Set exercise: Print the listing as it stands, omitting all images.

Data shown:
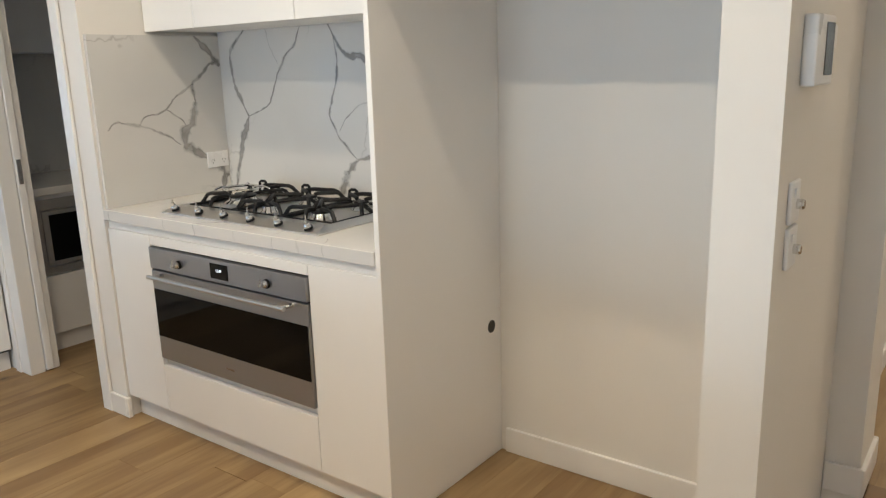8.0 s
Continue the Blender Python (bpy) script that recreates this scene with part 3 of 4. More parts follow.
def cooktop():
    x0, x1, y0, y1 = 1.458, 2.334, -1.905, -1.390
    hob = thing("gas_cooktop", ((x0 + x1) / 2, (y0 + y1) / 2, CT), "stainless steel gas cooktop with black cast iron grates", "cooktop")
    # tray: bevelled rim with a sunk deck and a control strip in front
    bm = bmesh.new()
    h, i = 0.024, 0.022
    rings = ((0.0, CT + 0.001), (0.0, CT + 0.006), (i, CT + h), (i + 0.004, CT + h))
    loops = []
    for ins, z in rings:
        loops.append([bm.verts.new((x, y, z)) for x, y in ((x0 + ins, y0 + ins), (x1 - ins, y0 + ins), (x1 - ins, y1 - ins * 2.3), (x0 + ins, y1 - ins * 2.3))])
    ys = y1 - 0.092
    loops.append([bm.verts.new((x, y, CT + h)) for x, y in ((x0 + i + 0.006, y0 + i + 0.006), (x1 - i - 0.006, y0 + i + 0.006), (x1 - i - 0.006, ys), (x0 + i + 0.006, ys))])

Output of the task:
8.0 s
Continue the Blender Python (bpy) script that recreates this scene with part 3 of 4. More parts follow.
def cooktop():
    x0, x1, y0, y1 = 1.458, 2.334, -1.905, -1.390
    hob = thing("gas_cooktop", ((x0 + x1) / 2, (y0 + y1) / 2, CT), "stainless steel gas cooktop with black cast iron grates", "cooktop")
    # tray: bevelled rim with a sunk deck and a control strip in front
    bm = bmesh.new()
    h, i = 0.024, 0.022
    rings = ((0.0, CT + 0.001), (0.0, CT + 0.006), (i, CT + h), (i + 0.004, CT + h))
    loops = []
    for ins, z in rings:
        loops.append([bm.verts.new((x, y, z)) for x, y in ((x0 + ins, y0 + ins), (x1 - ins, y0 + ins), (x1 - ins, y1 - ins * 2.3), (x0 + ins, y1 - ins * 2.3))])
    ys = y1 - 0.092
    loops.append([bm.verts.new((x, y, CT + h)) for x, y in ((x0 + i + 0.006, y0 + i + 0.006), (x1 - i - 0.006, y0 + i + 0.006), (x1 - i - 0.006, ys), (x0 + i + 0.006, ys))])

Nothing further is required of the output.